> _SOURCE MATERIAL_
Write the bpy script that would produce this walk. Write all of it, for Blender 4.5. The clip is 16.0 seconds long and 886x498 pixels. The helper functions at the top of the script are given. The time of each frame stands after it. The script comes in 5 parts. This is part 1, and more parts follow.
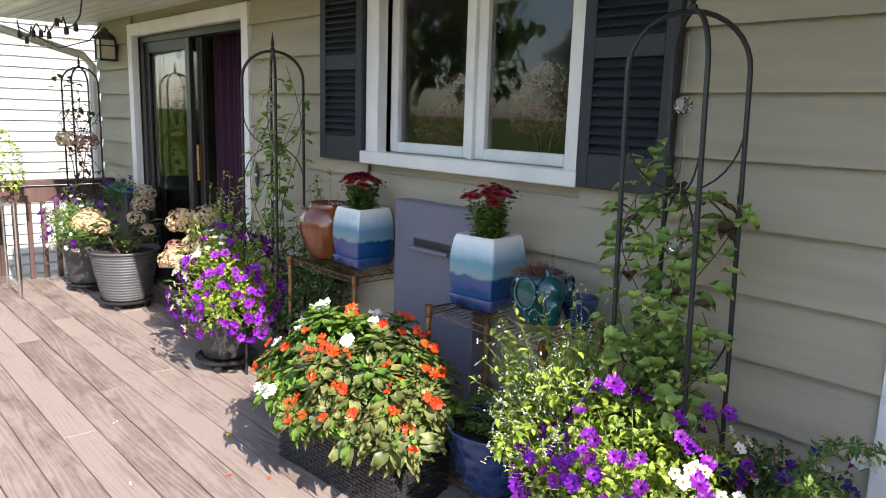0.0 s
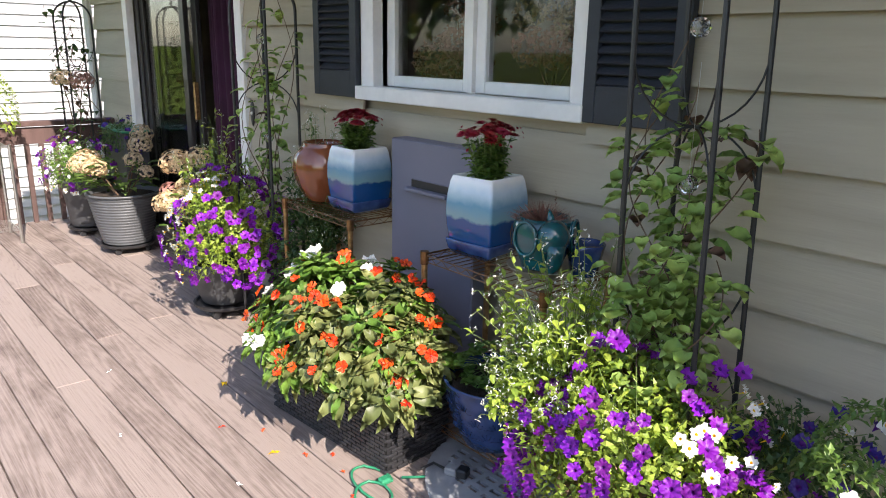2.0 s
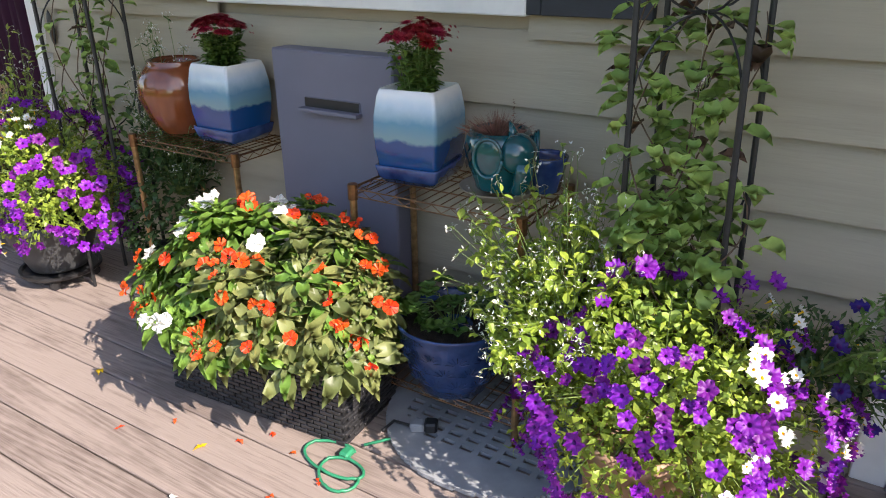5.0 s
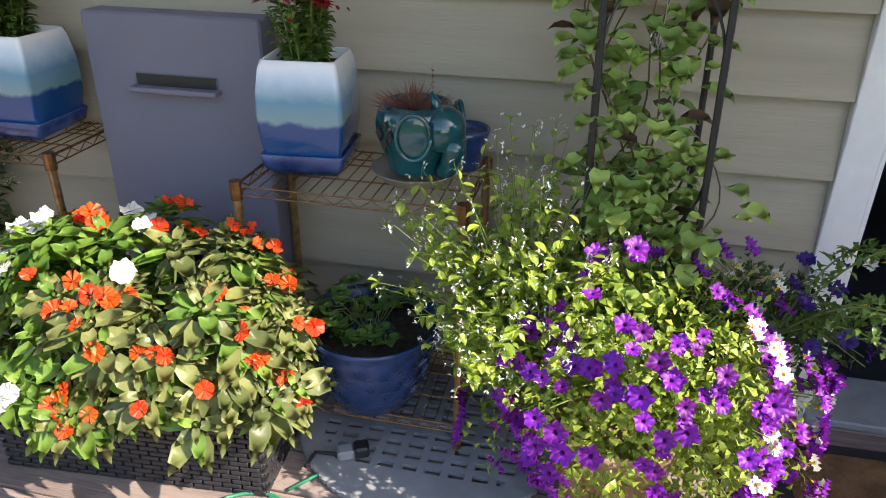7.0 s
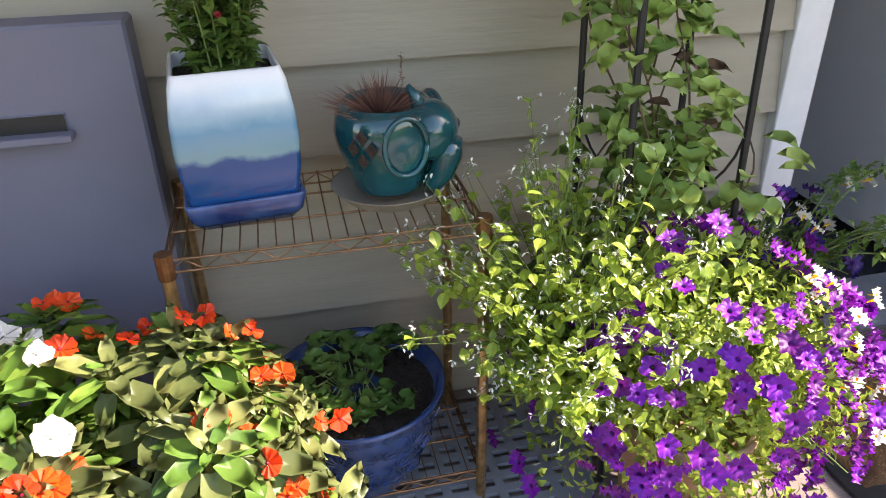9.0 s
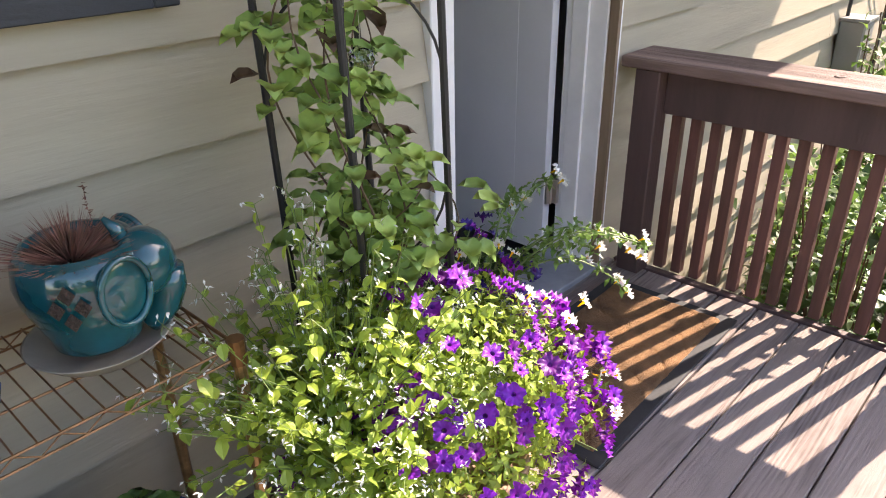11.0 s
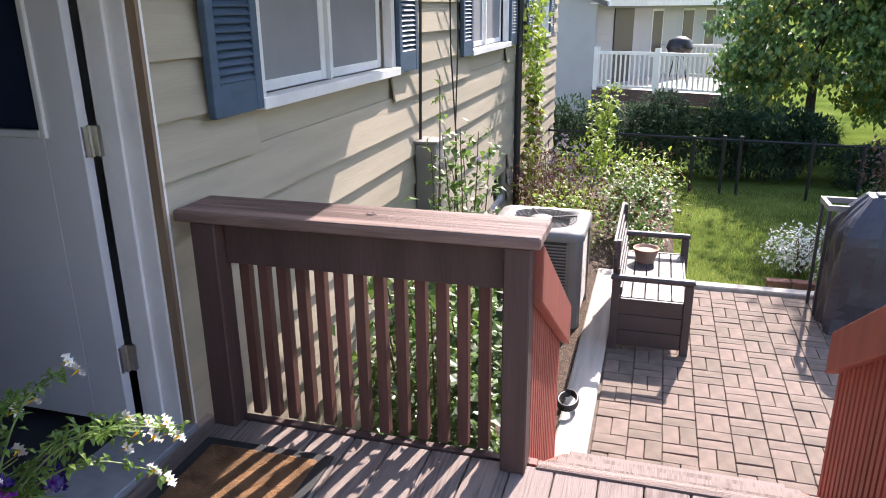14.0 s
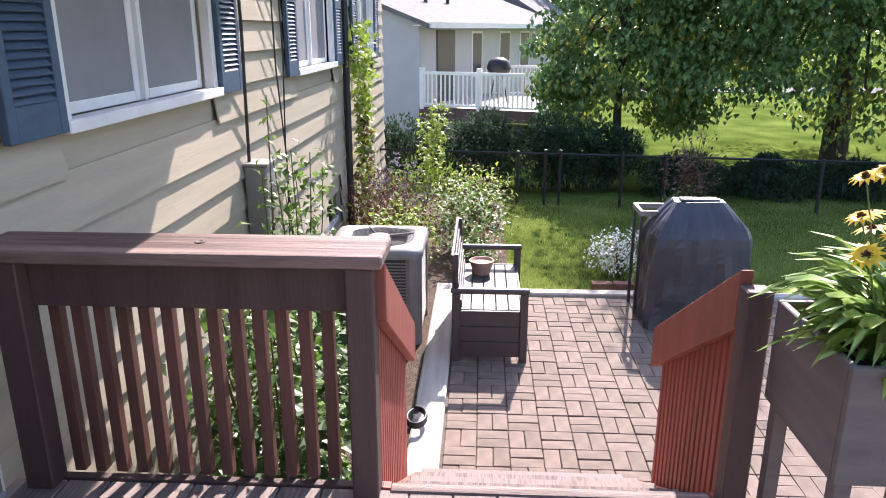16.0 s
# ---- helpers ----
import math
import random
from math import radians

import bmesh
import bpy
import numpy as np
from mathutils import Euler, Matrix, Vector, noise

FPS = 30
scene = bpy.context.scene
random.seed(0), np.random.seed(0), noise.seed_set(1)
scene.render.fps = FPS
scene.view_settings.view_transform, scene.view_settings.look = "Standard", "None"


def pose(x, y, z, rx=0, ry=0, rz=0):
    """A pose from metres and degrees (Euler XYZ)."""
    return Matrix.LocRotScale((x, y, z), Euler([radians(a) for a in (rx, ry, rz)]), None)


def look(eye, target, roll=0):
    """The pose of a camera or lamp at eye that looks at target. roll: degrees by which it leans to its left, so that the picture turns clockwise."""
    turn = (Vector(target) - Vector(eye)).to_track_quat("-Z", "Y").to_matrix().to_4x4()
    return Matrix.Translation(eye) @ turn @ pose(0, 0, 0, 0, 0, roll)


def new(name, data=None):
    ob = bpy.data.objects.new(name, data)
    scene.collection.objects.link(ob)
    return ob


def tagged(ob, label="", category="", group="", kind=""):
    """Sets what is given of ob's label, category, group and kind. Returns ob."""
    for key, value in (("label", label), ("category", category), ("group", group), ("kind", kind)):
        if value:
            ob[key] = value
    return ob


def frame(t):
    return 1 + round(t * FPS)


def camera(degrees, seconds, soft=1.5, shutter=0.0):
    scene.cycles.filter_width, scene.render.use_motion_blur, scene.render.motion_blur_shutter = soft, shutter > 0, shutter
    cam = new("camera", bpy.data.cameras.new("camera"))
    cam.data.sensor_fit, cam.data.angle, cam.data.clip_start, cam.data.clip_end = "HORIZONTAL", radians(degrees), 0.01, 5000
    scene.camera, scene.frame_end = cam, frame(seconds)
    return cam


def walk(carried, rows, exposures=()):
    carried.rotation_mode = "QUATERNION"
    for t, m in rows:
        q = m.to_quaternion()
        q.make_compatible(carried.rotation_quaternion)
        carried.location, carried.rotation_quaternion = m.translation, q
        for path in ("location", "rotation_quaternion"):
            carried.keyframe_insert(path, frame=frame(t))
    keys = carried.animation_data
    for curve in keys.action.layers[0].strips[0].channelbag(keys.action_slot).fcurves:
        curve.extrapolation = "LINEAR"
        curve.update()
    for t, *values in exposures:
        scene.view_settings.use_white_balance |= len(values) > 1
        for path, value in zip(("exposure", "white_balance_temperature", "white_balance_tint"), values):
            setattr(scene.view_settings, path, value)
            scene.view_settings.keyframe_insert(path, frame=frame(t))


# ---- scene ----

> _EXERCISE DETAILS_
Scan the material above. Return every line containing the string "values".

> _RESULT OF THIS TASK_
    for t, *values in exposures:
        scene.view_settings.use_white_balance |= len(values) > 1
        for path, value in zip(("exposure", "white_balance_temperature", "white_balance_tint"), values):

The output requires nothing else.